[TASK TO CARRY OUT]: Without the pictures, write out all the lines below exactly as they appear.

>> START SOURCE MATERIAL

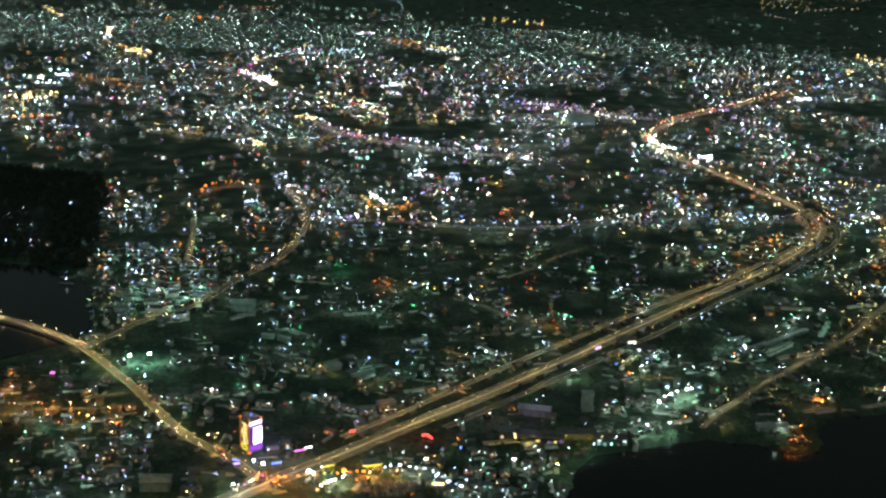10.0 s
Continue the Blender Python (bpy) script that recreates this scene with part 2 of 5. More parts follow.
SERVICE = smooth_line([(-250, 572), (-223, 601), (-183, 645), (-143, 690), (-97, 742), (-36, 815), (22, 880), (53, 922), (90, 968), (113, 1012), (121, 1047), (121, 1085), (117, 1120)])
BRIDGE = smooth_line([(-760, 812), (-640, 765), (-554, 724), (-530, 711), (-505, 694), (-486, 679)])
CROSSROAD = smooth_line([(-486, 679), (-473, 665), (-453, 640), (-432, 613), (-416, 590), (-397, 563), (-381, 545), (-363, 530), (-348, 513), (-340, 500)])
NORTHROAD = smooth_line([(-484, 678), (-471, 697), (-464, 716), (-456, 732), (-437, 752), (-426, 774), (-416, 808), (-405, 842), (-392, 872), (-383, 910), (-379, 955), (-380, 1010), (-387, 1054), (-405, 1111), (-418, 1142)])
SIDEROAD = smooth_line([(-106, 582), (-84, 611), (-57, 645), (-24, 681), (5, 712), (41, 753), (59, 780), (101, 835), (139, 869), (165, 902), (198, 952), (237, 995), (284, 1039), (341, 1088), (395, 1135)])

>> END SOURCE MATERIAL

[EXERCISE RESULT]:
10.0 s
Continue the Blender Python (bpy) script that recreates this scene with part 2 of 5. More parts follow.
SERVICE = smooth_line([(-250, 572), (-223, 601), (-183, 645), (-143, 690), (-97, 742), (-36, 815), (22, 880), (53, 922), (90, 968), (113, 1012), (121, 1047), (121, 1085), (117, 1120)])
BRIDGE = smooth_line([(-760, 812), (-640, 765), (-554, 724), (-530, 711), (-505, 694), (-486, 679)])
CROSSROAD = smooth_line([(-486, 679), (-473, 665), (-453, 640), (-432, 613), (-416, 590), (-397, 563), (-381, 545), (-363, 530), (-348, 513), (-340, 500)])
NORTHROAD = smooth_line([(-484, 678), (-471, 697), (-464, 716), (-456, 732), (-437, 752), (-426, 774), (-416, 808), (-405, 842), (-392, 872), (-383, 910), (-379, 955), (-380, 1010), (-387, 1054), (-405, 1111), (-418, 1142)])
SIDEROAD = smooth_line([(-106, 582), (-84, 611), (-57, 645), (-24, 681), (5, 712), (41, 753), (59, 780), (101, 835), (139, 869), (165, 902), (198, 952), (237, 995), (284, 1039), (341, 1088), (395, 1135)])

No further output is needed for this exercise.